- _WORK TO BE COMPLETED_: Leave out the pictures and repeat the data exactly.

# Start of SOURCE EXCERPT

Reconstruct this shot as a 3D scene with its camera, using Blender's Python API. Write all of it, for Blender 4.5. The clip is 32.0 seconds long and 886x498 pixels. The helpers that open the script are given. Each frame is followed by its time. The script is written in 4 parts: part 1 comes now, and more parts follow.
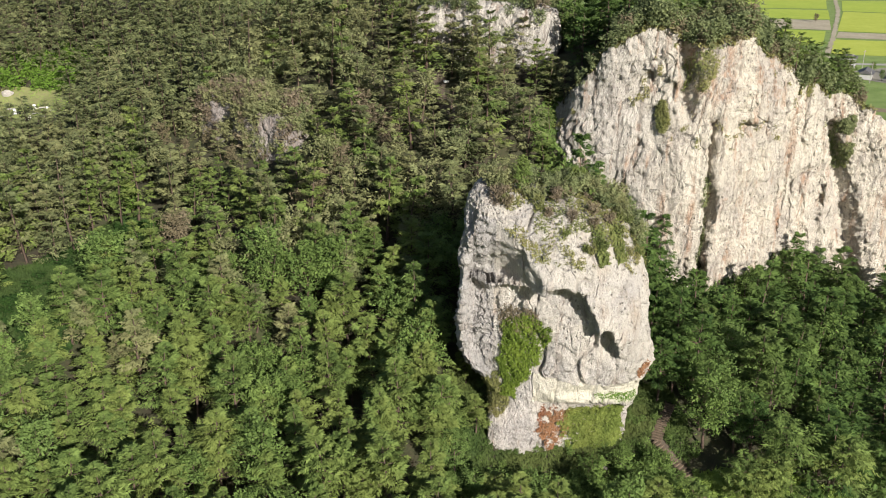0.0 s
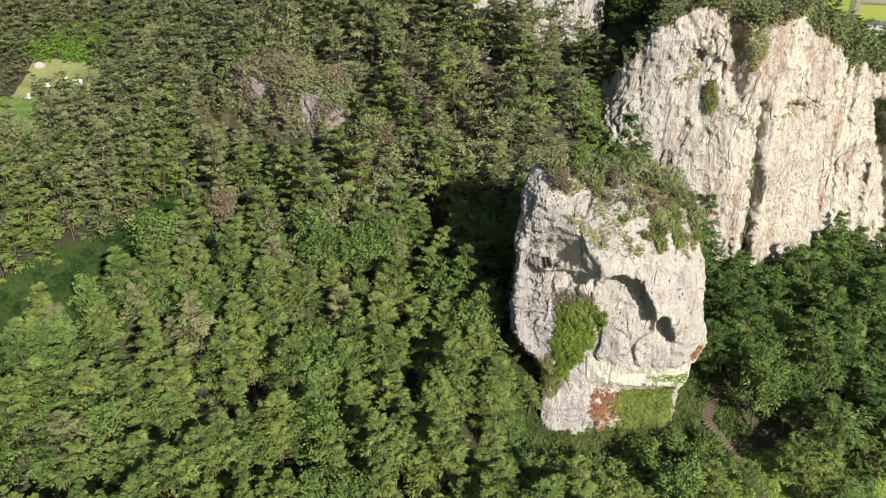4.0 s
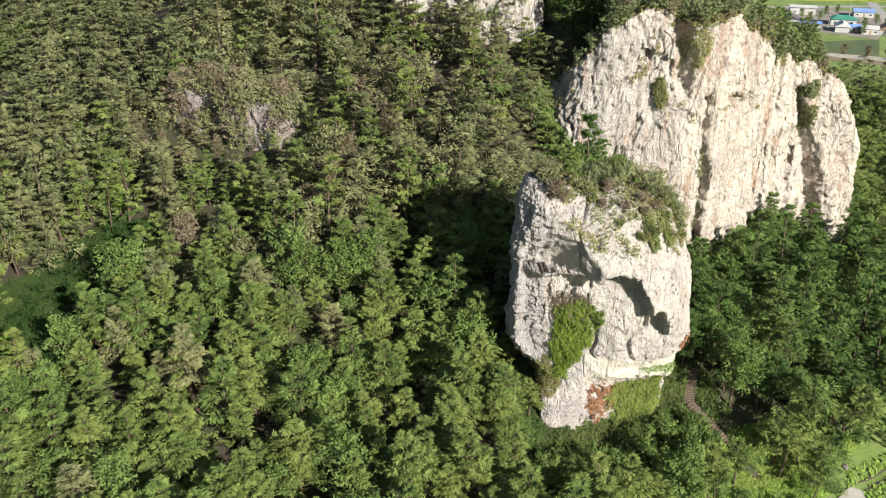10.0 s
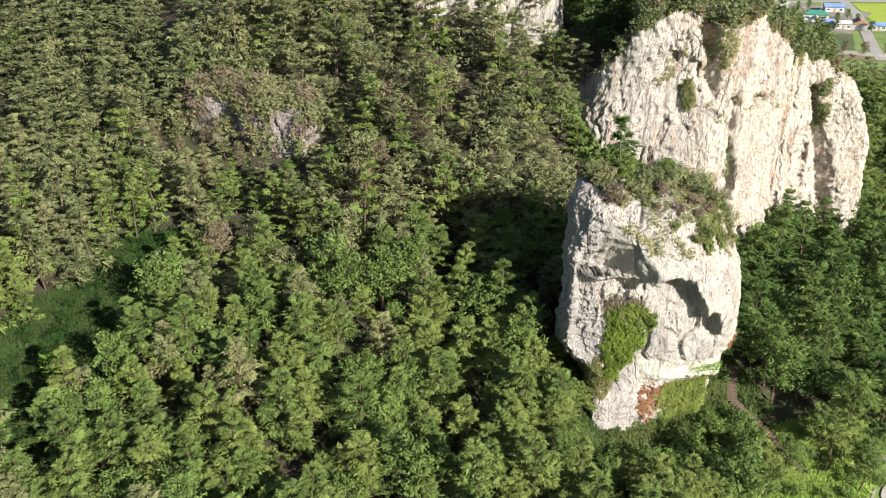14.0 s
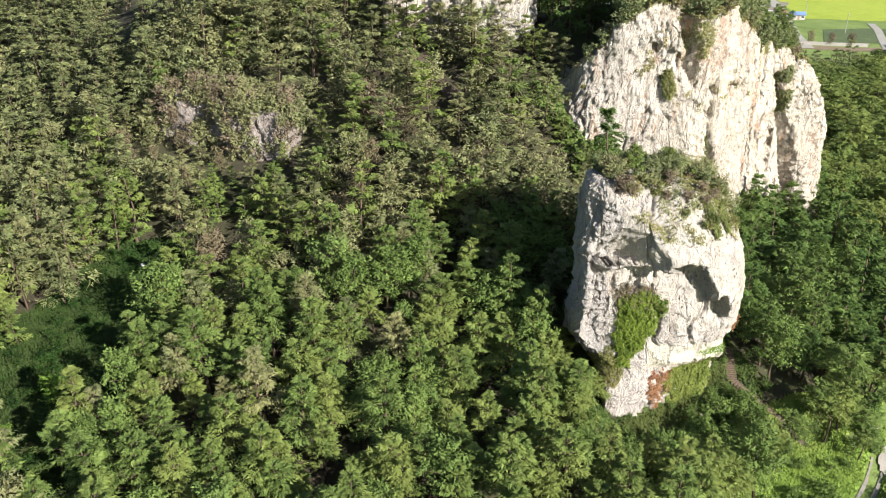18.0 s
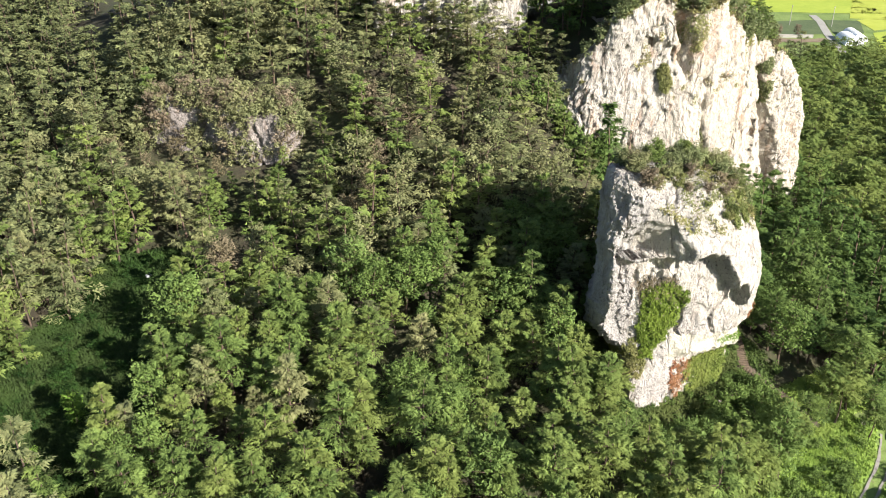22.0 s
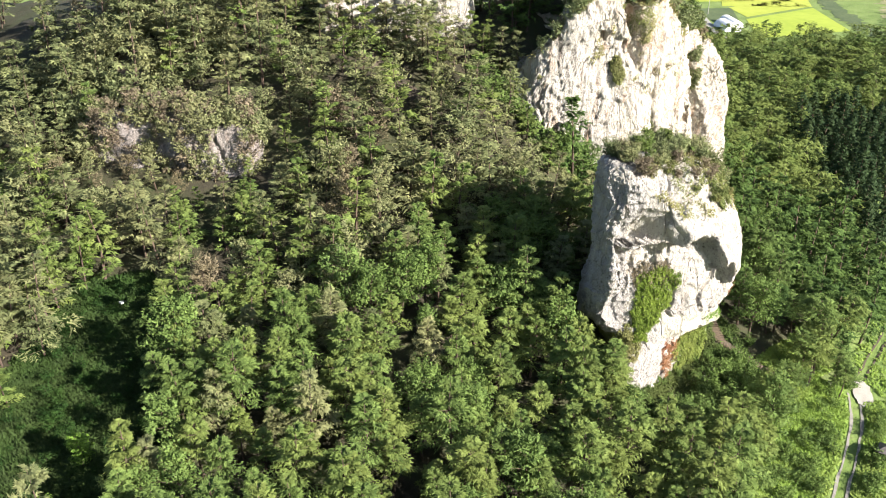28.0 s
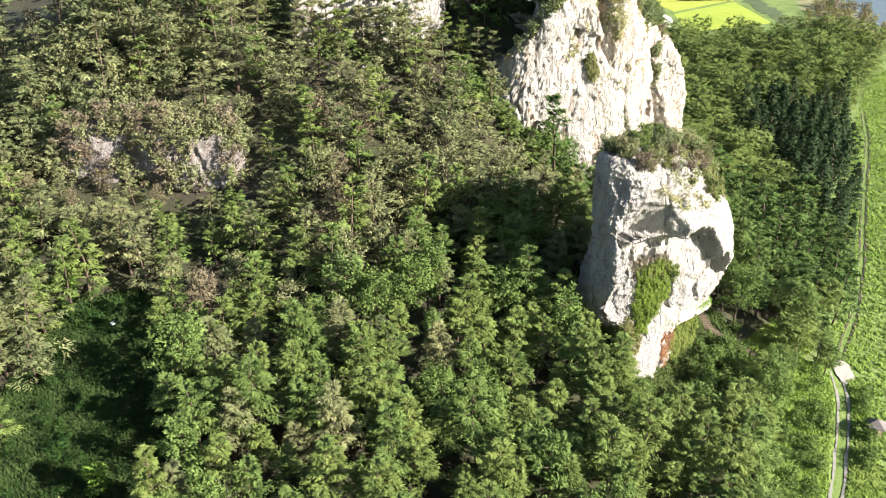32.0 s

# End of SOURCE EXCERPT

- _TASK RESULT_:
Reconstruct this shot as a 3D scene with its camera, using Blender's Python API. Write all of it, for Blender 4.5. The clip is 32.0 seconds long and 886x498 pixels. The helpers that open the script are given. Each frame is followed by its time. The script is written in 4 parts: part 1 comes now, and more parts follow.
0.0 s
4.0 s
10.0 s
14.0 s
18.0 s
22.0 s
28.0 s
32.0 s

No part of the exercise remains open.